▶ Exercise brief:
Return each line holding the string "carried".

▶ Rows from a dataset of clips and code:
:::::
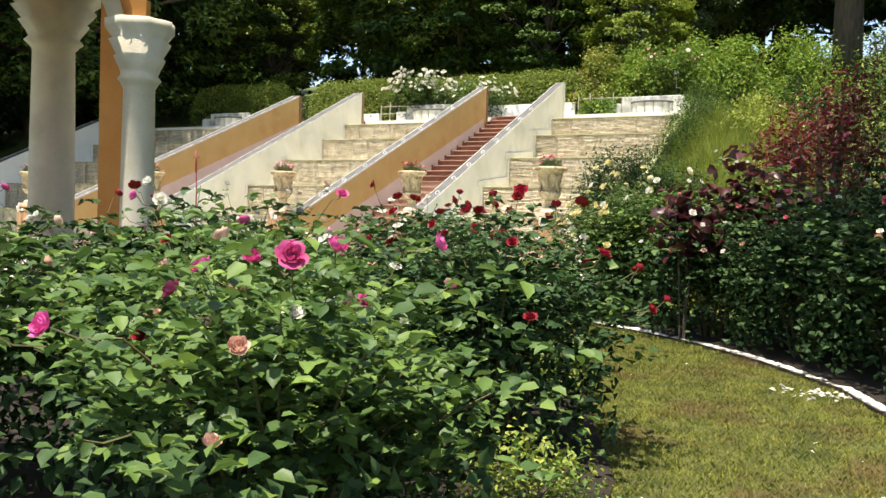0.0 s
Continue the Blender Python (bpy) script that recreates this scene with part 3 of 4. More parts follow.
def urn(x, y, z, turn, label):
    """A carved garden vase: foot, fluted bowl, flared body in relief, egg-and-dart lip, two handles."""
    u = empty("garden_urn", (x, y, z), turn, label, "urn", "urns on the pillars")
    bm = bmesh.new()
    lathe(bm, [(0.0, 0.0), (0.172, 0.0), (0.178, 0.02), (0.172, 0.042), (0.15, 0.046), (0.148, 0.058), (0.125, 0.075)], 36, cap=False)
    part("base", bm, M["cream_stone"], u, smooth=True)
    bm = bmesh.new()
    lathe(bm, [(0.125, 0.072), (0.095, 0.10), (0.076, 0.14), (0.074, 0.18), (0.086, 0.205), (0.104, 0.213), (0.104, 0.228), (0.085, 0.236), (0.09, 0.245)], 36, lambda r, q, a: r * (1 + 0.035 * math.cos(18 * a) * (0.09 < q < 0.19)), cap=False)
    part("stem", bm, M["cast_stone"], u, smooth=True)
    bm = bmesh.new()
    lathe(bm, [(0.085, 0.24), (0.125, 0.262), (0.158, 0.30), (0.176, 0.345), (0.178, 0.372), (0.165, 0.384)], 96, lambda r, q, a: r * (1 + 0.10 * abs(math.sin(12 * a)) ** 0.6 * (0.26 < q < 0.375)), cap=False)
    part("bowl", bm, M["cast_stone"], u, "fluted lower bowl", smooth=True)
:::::
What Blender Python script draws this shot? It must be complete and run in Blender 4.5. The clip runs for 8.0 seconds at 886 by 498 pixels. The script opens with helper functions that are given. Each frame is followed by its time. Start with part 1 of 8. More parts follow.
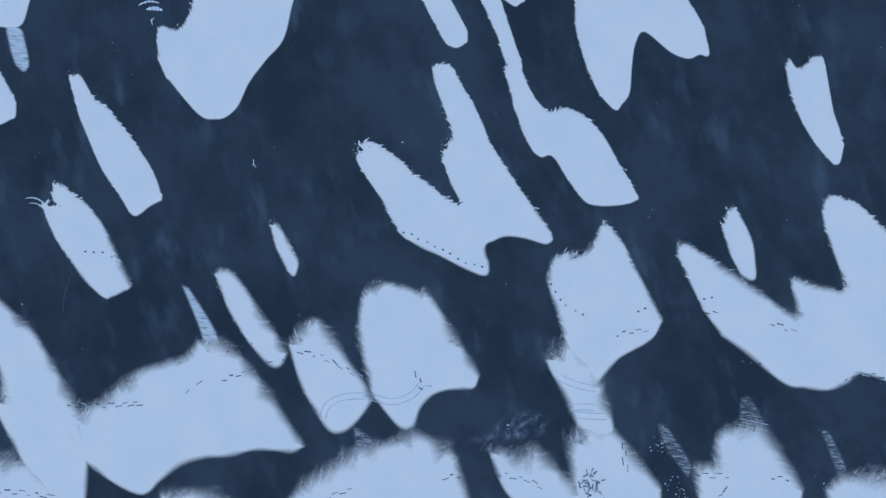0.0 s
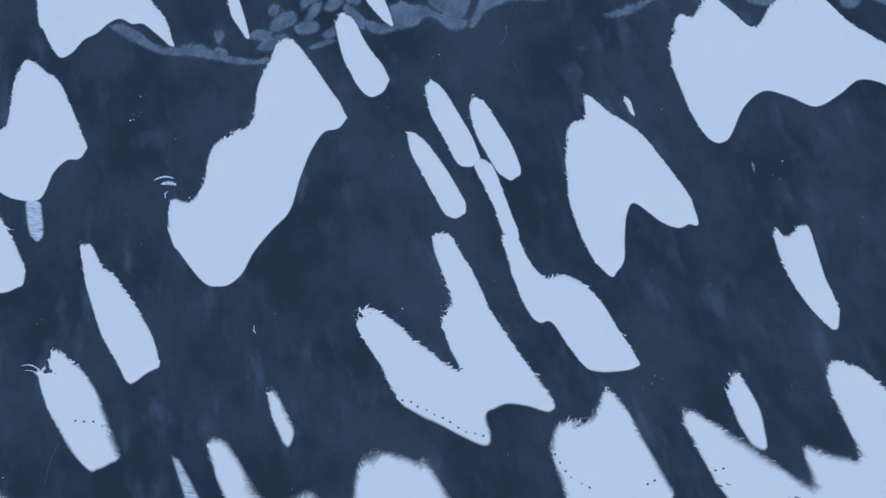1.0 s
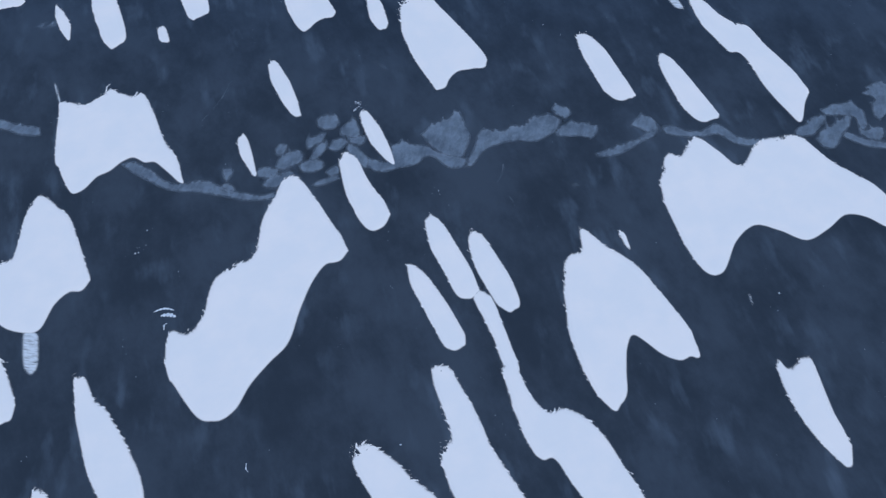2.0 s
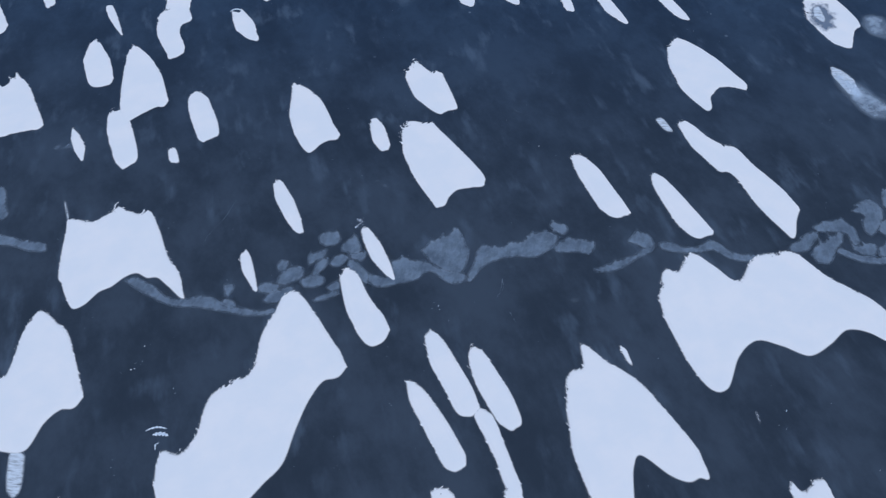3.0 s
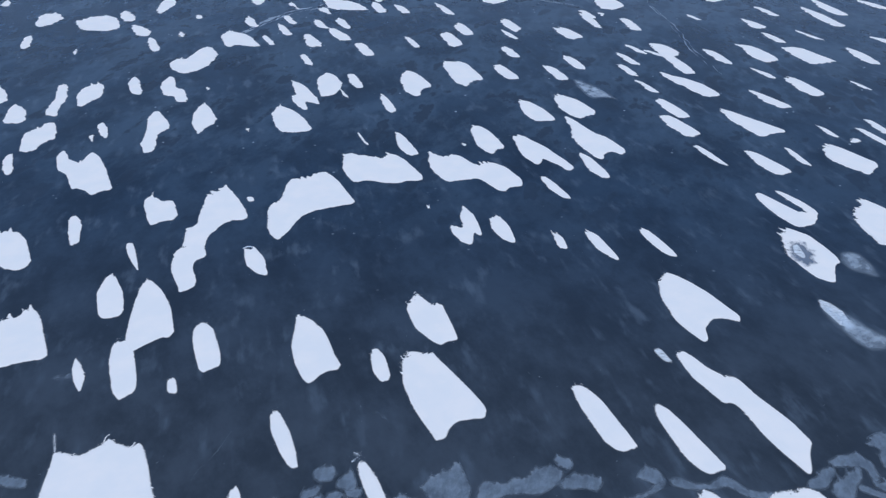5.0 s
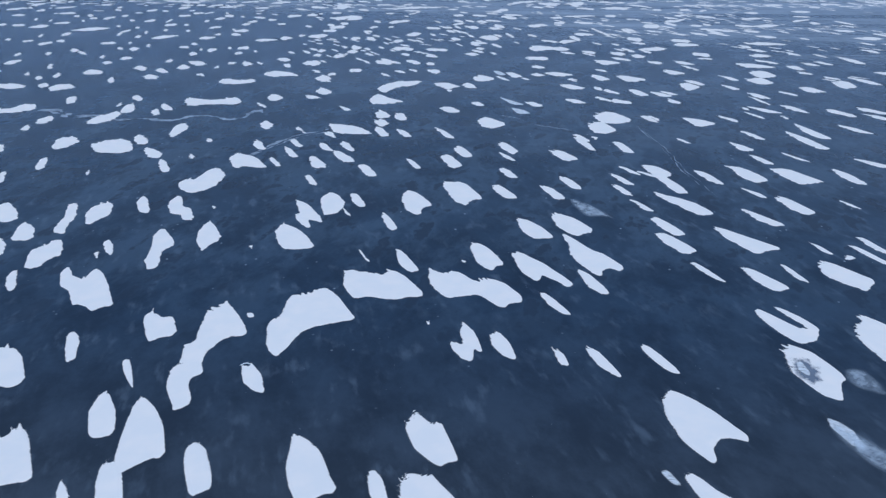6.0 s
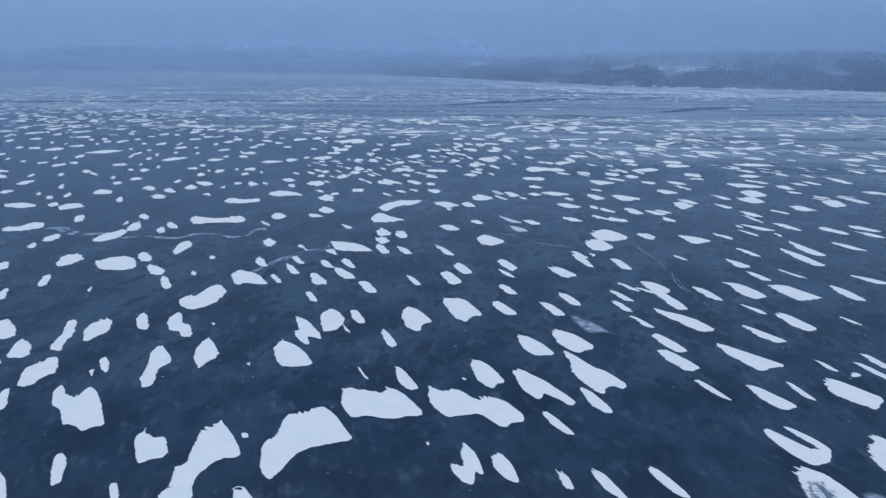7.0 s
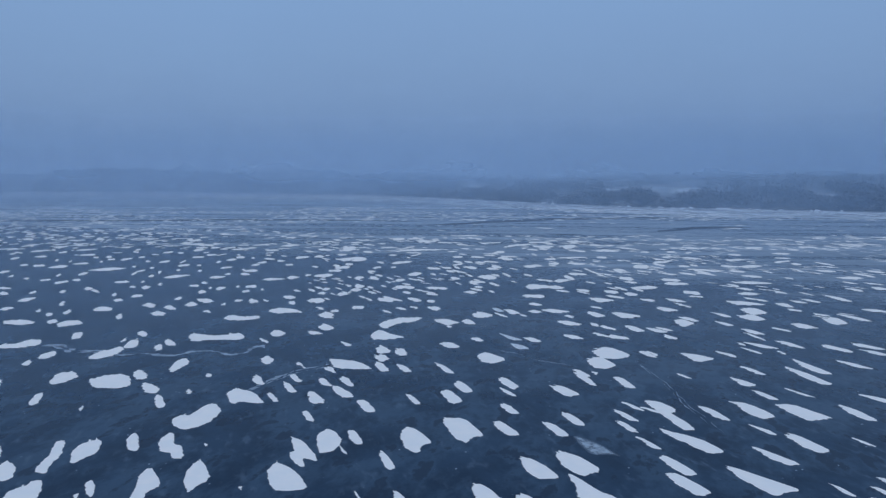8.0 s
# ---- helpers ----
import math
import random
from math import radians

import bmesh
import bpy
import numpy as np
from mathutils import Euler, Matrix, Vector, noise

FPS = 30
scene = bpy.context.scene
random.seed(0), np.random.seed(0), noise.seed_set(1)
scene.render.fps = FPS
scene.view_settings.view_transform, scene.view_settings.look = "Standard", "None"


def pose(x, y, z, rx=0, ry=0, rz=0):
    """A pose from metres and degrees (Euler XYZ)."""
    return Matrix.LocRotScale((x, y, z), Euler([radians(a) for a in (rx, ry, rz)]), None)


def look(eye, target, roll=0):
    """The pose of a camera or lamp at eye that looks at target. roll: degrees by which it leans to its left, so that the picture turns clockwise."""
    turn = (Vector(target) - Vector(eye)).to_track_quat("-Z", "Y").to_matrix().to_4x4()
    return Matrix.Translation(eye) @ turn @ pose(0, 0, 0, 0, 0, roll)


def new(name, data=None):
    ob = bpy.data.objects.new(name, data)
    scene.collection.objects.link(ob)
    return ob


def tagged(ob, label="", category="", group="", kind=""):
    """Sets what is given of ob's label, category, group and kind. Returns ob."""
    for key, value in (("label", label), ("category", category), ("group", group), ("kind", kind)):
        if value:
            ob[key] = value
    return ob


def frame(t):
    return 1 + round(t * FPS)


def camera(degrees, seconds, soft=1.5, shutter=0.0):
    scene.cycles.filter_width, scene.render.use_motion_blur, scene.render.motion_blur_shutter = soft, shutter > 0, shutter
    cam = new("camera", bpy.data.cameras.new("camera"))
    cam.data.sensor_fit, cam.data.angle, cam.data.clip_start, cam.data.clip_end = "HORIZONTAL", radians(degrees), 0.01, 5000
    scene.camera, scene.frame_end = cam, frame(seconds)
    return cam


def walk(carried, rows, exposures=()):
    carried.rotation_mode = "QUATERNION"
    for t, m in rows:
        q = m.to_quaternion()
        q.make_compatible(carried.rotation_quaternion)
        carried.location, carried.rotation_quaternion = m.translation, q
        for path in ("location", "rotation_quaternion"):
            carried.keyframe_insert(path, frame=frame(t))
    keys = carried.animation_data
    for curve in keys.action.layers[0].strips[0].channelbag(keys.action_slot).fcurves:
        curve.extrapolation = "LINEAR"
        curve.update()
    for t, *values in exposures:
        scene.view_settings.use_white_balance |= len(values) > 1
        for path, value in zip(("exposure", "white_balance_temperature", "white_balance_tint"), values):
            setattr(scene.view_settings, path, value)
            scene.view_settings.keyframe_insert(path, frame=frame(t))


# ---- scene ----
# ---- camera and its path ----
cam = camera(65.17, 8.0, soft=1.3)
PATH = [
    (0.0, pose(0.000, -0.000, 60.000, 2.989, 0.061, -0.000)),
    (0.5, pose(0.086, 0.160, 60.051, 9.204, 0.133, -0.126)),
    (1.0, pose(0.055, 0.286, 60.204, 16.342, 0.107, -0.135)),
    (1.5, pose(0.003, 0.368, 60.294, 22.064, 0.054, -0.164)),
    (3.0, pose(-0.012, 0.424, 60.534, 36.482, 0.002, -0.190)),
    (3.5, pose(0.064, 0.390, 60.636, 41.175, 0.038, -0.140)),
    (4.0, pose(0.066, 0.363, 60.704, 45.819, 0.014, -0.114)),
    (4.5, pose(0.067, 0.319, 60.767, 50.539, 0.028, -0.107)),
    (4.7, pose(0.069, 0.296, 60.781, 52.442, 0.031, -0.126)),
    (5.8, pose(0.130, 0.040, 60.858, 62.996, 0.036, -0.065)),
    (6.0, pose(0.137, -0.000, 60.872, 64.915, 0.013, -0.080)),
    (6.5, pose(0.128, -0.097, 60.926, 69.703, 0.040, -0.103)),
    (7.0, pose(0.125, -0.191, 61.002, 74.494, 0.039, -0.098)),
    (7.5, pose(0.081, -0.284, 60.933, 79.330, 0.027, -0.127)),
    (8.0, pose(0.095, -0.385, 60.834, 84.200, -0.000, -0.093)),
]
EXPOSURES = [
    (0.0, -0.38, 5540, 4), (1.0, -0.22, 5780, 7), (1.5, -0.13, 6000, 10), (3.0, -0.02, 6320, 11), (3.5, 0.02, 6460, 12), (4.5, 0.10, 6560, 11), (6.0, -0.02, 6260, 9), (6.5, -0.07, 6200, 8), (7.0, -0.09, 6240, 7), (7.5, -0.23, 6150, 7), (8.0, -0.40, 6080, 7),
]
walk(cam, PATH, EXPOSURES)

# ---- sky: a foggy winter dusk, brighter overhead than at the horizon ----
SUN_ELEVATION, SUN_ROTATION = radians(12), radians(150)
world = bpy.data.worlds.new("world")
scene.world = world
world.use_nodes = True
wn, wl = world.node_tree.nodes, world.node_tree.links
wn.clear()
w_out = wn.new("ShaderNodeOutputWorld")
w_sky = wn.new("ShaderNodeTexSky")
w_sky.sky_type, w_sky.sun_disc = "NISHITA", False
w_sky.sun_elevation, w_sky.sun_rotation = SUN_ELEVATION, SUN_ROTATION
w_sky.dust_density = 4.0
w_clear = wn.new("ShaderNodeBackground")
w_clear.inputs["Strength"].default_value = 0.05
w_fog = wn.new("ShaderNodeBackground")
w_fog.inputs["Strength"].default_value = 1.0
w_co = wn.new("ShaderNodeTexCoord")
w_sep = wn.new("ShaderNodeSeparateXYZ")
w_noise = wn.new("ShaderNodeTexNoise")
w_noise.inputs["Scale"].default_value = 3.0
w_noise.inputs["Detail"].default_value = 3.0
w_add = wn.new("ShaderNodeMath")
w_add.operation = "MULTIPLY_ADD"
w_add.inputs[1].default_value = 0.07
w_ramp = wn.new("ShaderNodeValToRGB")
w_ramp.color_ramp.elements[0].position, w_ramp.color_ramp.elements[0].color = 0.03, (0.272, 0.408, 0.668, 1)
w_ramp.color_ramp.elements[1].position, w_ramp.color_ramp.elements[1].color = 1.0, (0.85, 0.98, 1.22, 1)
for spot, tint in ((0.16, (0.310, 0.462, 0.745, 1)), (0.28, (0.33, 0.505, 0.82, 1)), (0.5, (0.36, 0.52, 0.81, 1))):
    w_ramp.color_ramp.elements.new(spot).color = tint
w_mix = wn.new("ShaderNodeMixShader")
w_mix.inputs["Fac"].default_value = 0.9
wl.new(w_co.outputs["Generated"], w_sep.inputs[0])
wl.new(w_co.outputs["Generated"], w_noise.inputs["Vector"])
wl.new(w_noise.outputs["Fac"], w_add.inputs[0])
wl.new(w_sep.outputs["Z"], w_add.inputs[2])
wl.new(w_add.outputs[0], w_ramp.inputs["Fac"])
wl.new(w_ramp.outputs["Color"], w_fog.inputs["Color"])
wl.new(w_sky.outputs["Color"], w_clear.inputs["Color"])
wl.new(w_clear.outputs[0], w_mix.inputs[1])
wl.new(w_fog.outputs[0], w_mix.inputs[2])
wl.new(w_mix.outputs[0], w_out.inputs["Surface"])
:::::
▶ Answer below:
def walk(carried, rows, exposures=()):
    carried.rotation_mode = "QUATERNION"
        q.make_compatible(carried.rotation_quaternion)
        carried.location, carried.rotation_quaternion = m.translation, q
            carried.keyframe_insert(path, frame=frame(t))
    keys = carried.animation_data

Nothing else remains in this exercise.